Produce word for word the lines of the data below running from the one that has "q = m.to_quaternion()" to the one that has "for t, *values", inclusive, and no others.

Data provided
_ _ _

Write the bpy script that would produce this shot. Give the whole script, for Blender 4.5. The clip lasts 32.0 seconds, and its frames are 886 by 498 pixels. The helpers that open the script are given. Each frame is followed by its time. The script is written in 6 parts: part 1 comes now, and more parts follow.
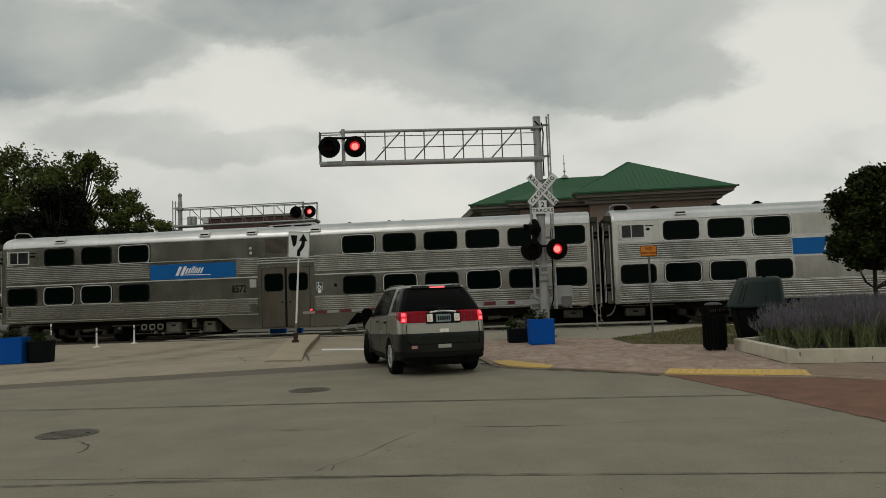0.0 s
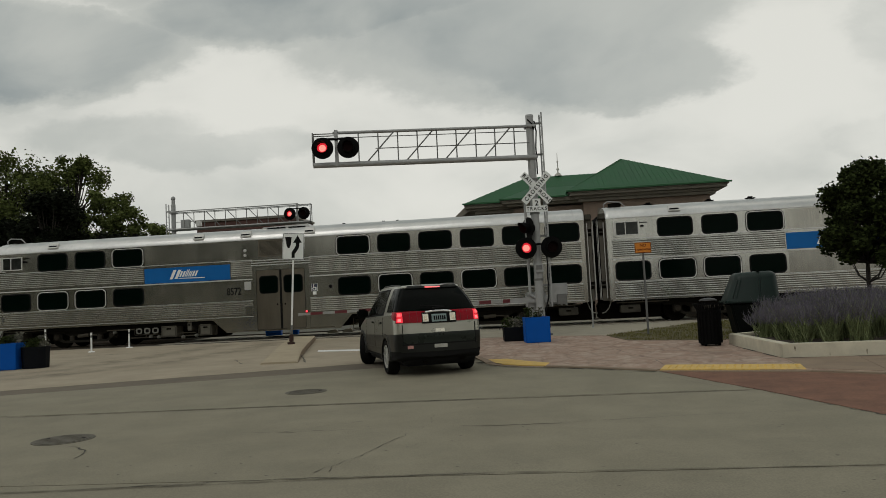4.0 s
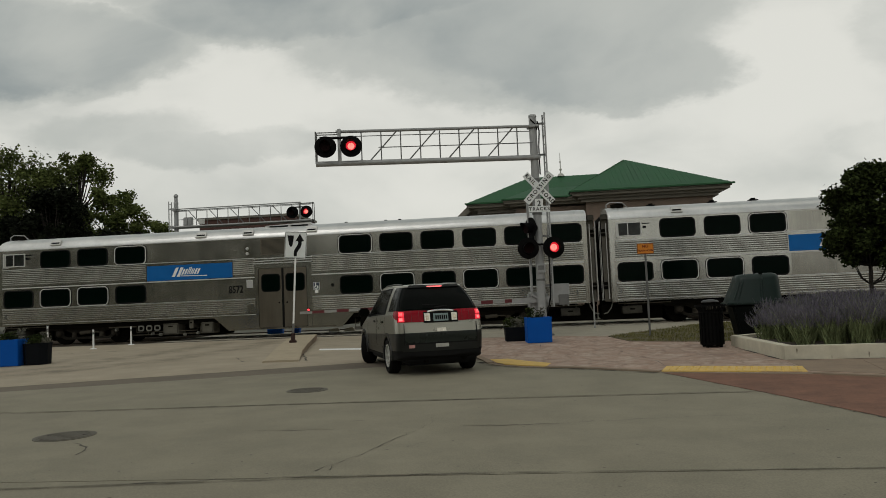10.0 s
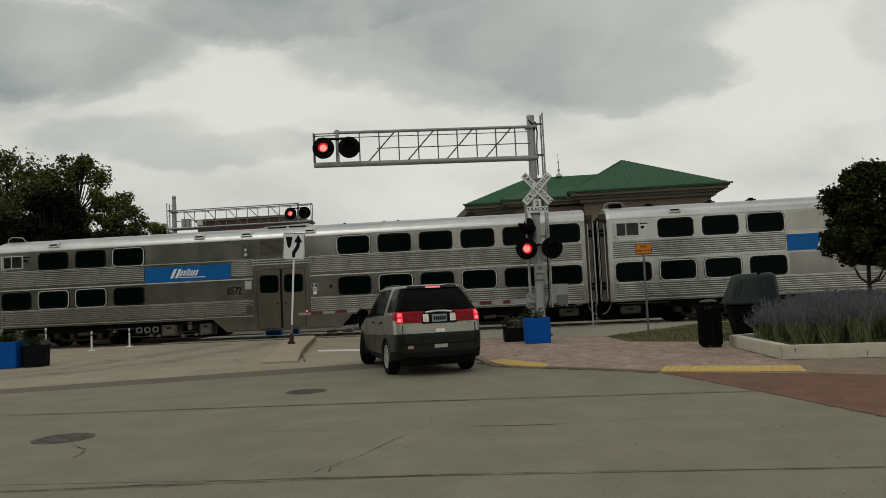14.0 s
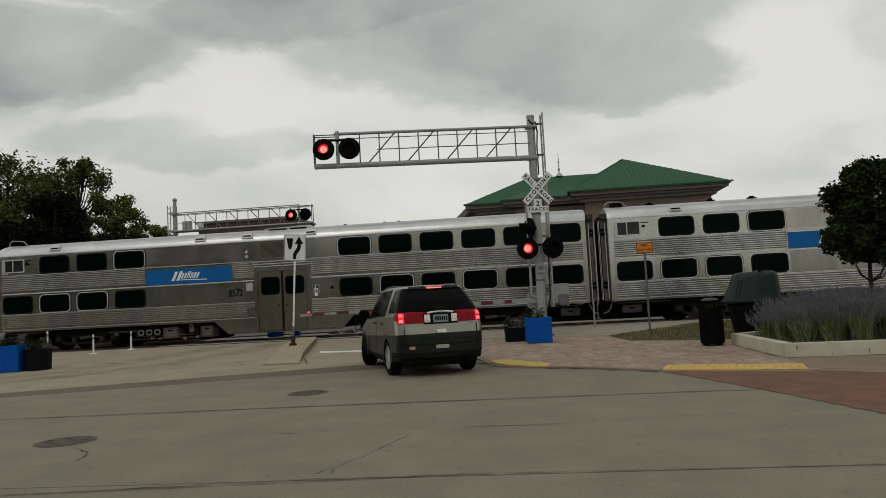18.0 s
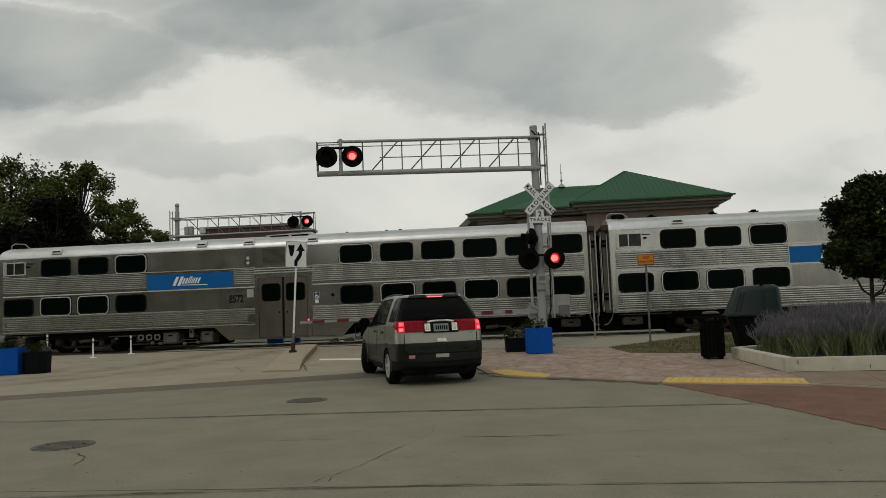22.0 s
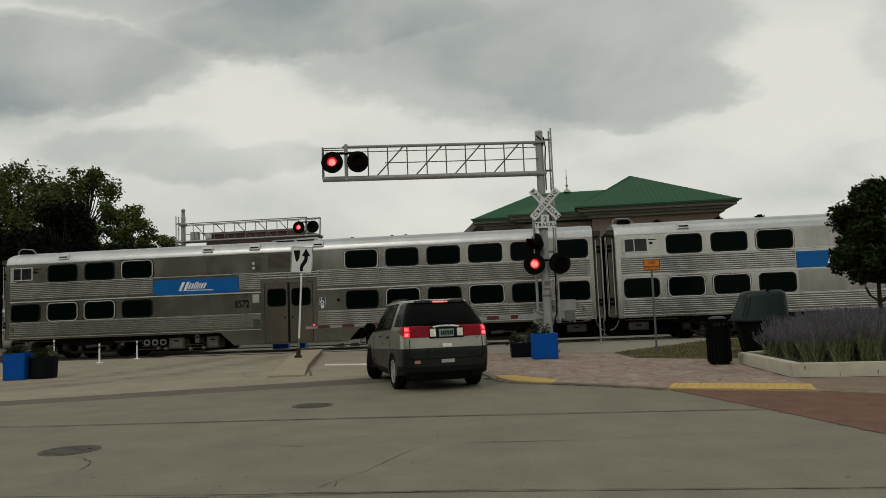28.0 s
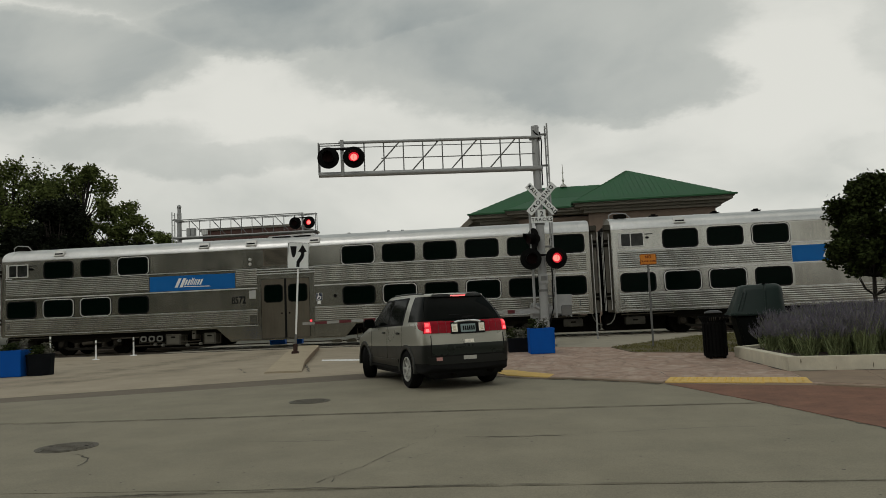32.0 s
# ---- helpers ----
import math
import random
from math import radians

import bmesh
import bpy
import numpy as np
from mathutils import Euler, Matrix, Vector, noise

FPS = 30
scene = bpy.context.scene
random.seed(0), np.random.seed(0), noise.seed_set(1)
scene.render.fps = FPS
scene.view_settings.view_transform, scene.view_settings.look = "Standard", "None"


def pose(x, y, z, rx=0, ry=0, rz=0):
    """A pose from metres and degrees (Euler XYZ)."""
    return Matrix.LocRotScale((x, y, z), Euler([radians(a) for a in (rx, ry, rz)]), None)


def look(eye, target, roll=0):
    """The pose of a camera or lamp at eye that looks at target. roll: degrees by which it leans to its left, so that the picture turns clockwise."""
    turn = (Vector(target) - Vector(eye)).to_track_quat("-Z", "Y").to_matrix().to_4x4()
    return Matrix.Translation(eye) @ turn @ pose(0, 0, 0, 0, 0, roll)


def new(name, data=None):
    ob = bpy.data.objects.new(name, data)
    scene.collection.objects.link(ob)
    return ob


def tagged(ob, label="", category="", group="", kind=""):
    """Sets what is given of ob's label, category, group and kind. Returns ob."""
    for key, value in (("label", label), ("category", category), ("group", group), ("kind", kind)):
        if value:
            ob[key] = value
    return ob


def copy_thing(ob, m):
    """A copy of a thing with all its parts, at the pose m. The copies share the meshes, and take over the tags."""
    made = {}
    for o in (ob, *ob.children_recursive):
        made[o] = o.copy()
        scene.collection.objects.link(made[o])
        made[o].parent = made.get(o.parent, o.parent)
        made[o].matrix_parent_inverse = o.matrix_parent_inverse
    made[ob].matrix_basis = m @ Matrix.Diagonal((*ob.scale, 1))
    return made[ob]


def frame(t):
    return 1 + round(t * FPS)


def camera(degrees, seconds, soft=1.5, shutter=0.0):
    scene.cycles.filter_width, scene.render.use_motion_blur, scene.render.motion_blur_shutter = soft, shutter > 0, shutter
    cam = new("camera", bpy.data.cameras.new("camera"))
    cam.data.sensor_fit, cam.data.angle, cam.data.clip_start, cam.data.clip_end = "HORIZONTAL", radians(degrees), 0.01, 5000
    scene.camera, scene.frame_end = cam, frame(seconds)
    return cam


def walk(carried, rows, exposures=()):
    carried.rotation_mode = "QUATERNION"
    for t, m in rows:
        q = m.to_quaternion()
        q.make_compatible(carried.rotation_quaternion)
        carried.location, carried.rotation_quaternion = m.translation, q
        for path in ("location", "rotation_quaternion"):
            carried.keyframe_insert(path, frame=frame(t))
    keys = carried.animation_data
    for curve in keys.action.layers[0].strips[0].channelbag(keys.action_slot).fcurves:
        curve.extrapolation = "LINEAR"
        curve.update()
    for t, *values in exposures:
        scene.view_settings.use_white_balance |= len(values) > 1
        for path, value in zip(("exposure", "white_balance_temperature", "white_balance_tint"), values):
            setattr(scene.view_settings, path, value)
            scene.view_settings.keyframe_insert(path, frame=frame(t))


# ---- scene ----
cam = camera(62.0, 32.0, soft=0.85)
EYE = (0.0, 0.0, 1.30)
PATH = (
    (0.0, 93.914, 2.021, 6.547),
    (0.5, 93.996, 2.083, 6.580),
    (1.0, 93.961, 2.499, 6.458),
    (1.5, 93.874, 2.365, 6.377),
    (2.0, 93.939, 2.594, 6.364),
    (2.5, 93.976, 2.671, 6.277),
    (3.0, 93.914, 2.762, 6.176),
    (3.5, 93.898, 2.892, 6.189),
    (5.5, 93.739, 2.578, 6.158),
    (6.0, 93.746, 2.515, 6.136),
    (6.5, 93.747, 2.527, 6.143),
    (7.0, 93.737, 2.801, 5.954),
    (7.5, 93.849, 2.748, 6.122),
    (8.0, 93.815, 3.011, 6.216),
    (8.5, 93.804, 3.019, 6.216),
    (9.0, 93.779, 2.615, 6.157),
    (9.5, 93.813, 2.646, 6.363),
    (10.0, 93.836, 2.441, 6.328),
    (10.5, 93.810, 2.349, 6.214),
    (11.0, 93.824, 2.473, 6.295),
    (11.5, 93.789, 2.390, 6.198),
    (12.0, 93.809, 2.340, 6.197),
    (12.5, 93.809, 2.420, 6.252),
    (13.0, 93.881, 2.525, 6.143),
    (13.5, 93.969, 2.528, 6.269),
    (14.0, 93.888, 2.623, 6.214),
    (14.5, 93.951, 2.501, 6.259),
    (16.5, 93.853, 2.600, 6.206),
    (17.0, 93.855, 2.681, 6.277),
    (17.5, 93.859, 2.743, 6.310),
    (18.0, 93.929, 3.047, 6.313),
    (18.5, 93.859, 2.951, 6.257),
    (19.0, 93.769, 2.853, 6.383),
    (19.5, 93.855, 2.610, 6.344),
    (20.0, 93.929, 2.667, 6.313),
    (20.5, 93.920, 2.743, 6.206),
    (21.0, 93.933, 2.632, 6.215),
    (21.5, 94.452, 1.961, 5.912),
    (22.0, 94.635, 2.196, 6.358),
    (22.5, 94.909, 2.034, 6.697),
    (23.0, 94.934, 2.110, 6.808),
    (23.5, 94.851, 2.040, 6.674),
    (24.0, 94.961, 2.036, 6.625),
    (24.5, 95.003, 2.236, 6.744),
    (25.0, 94.925, 2.132, 6.681),
    (25.5, 94.998, 2.125, 6.629),
    (27.5, 95.032, 2.284, 6.692),
    (28.0, 95.052, 2.191, 6.777),
    (28.5, 95.153, 2.383, 6.798),
    (29.0, 94.922, 2.298, 6.583),
    (29.5, 94.911, 2.658, 6.879),
    (30.0, 94.943, 2.561, 6.839),
    (30.5, 94.804, 2.565, 6.713),
    (31.0, 94.762, 2.526, 6.694),
    (31.5, 94.776, 2.523, 6.642),
    (32.0, 94.676, 2.431, 6.531),
)
walk(cam, [(t, pose(*EYE, a, b, c)) for t, a, b, c in PATH])

# ---- sky and light ----
def make_world():
    w = bpy.data.worlds.new("overcast_sky")
    scene.world = w
    w.use_nodes = True
    nt = w.node_tree
    N, L = nt.nodes, nt.links
    N.clear()

    def math_node(op, a, b=None, clamp=False):
        n = N.new("ShaderNodeMath")
        n.operation, n.use_clamp = op, clamp
        for i, v in enumerate((a, b)):
            if v is None:
                continue
            if isinstance(v, (int, float)):
                n.inputs[i].default_value = v
            else:
                L.new(v, n.inputs[i])
        return n.outputs[0]

    tc = N.new("ShaderNodeTexCoord")
    sep = N.new("ShaderNodeSeparateXYZ")
    L.new(tc.outputs["Generated"], sep.inputs[0])
    dx, dy, dz = sep.outputs
    den = math_node("ADD", math_node("ABSOLUTE", dy), 0.12)
    u0 = math_node("DIVIDE", dx, den)
    v0 = math_node("DIVIDE", dz, den)
    comb = N.new("ShaderNodeCombineXYZ")
    L.new(u0, comb.inputs[0])
    L.new(math_node("MULTIPLY", v0, 1.7), comb.inputs[1])
    warp = N.new("ShaderNodeTexNoise")
    warp.inputs["Scale"].default_value = 4.5
    warp.inputs["Detail"].default_value = 6
    warp.inputs["Roughness"].default_value = 0.62
    L.new(comb.outputs[0], warp.inputs["Vector"])
    ws = N.new("ShaderNodeSeparateXYZ")
    L.new(warp.outputs["Color"], ws.inputs[0])
    u = math_node("ADD", u0, math_node("MULTIPLY", math_node("SUBTRACT", ws.outputs[0], 0.5), 0.20))
    v = math_node("ADD", v0, math_node("MULTIPLY", math_node("SUBTRACT", ws.outputs[1], 0.5), 0.10))
    total = None
    # heavy cloud banks: centre and half-size in direction tangents, weight
    for cu, cv, ru, rv, wt in CLOUDS:
        a = math_node("DIVIDE", math_node("SUBTRACT", u, cu), ru)
        b = math_node("DIVIDE", math_node("SUBTRACT", v, cv), rv)
        d = math_node("ADD", math_node("MULTIPLY", a, a), math_node("MULTIPLY", b, b))
        k = N.new("ShaderNodeMapRange")
        k.interpolation_type = "SMOOTHSTEP"
        k.inputs["From Min"].default_value, k.inputs["From Max"].default_value = 0.55, 1.55
        k.inputs["To Min"].default_value, k.inputs["To Max"].default_value = wt, 0.0
        L.new(d, k.inputs["Value"])
        total = k.outputs[0] if total is None else math_node("MAXIMUM", total, k.outputs[0])
    fine = N.new("ShaderNodeTexNoise")
    fine.inputs["Scale"].default_value = 3.4
    fine.inputs["Detail"].default_value = 9
    fine.inputs["Roughness"].default_value = 0.5
    fine.inputs["Distortion"].default_value = 0.3
    L.new(comb.outputs[0], fine.inputs["Vector"])
    soft = math_node("MULTIPLY", math_node("SUBTRACT", fine.outputs["Fac"], 0.375), 1.2)
    dens = math_node("ADD", math_node("MULTIPLY", total, 0.82), math_node("MULTIPLY", soft, 0.95), True)
    ramp = N.new("ShaderNodeValToRGB")
    ramp.color_ramp.interpolation = "EASE"
    e = ramp.color_ramp.elements
    e[0].position, e[0].color = 0.0, (0.755, 0.75, 0.688, 1)
    e[1].position, e[1].color = 1.0, (0.265, 0.30, 0.298, 1)
    m = e.new(0.45)
    m.color = (0.51, 0.525, 0.485, 1)
    L.new(dens, ramp.inputs[0])
    sky = N.new("ShaderNodeTexSky")
    sky.sky_type = "NISHITA"
    sky.sun_disc = False
    sky.sun_elevation, sky.sun_rotation = radians(48), radians(200)
    scale = N.new("ShaderNodeVectorMath")
    scale.operation = "SCALE"
    scale.inputs["Scale"].default_value = 0.08
    L.new(sky.outputs[0], scale.inputs[0])
    mix = N.new("ShaderNodeMix")
    mix.data_type = "RGBA"
    mix.inputs["Factor"].default_value = 0.95
    L.new(scale.outputs[0], mix.inputs["A"])
    L.new(ramp.outputs[0], mix.inputs["B"])
    bg = N.new("ShaderNodeBackground")
    bg.inputs["Strength"].default_value = SKY
    L.new(mix.outputs["Result"], bg.inputs[0])
    out = N.new("ShaderNodeOutputWorld")
    L.new(bg.outputs[0], out.inputs[0])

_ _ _

Result for this exercise
        q = m.to_quaternion()
        q.make_compatible(carried.rotation_quaternion)
        carried.location, carried.rotation_quaternion = m.translation, q
        for path in ("location", "rotation_quaternion"):
            carried.keyframe_insert(path, frame=frame(t))
    keys = carried.animation_data
    for curve in keys.action.layers[0].strips[0].channelbag(keys.action_slot).fcurves:
        curve.extrapolation = "LINEAR"
        curve.update()
    for t, *values in exposures:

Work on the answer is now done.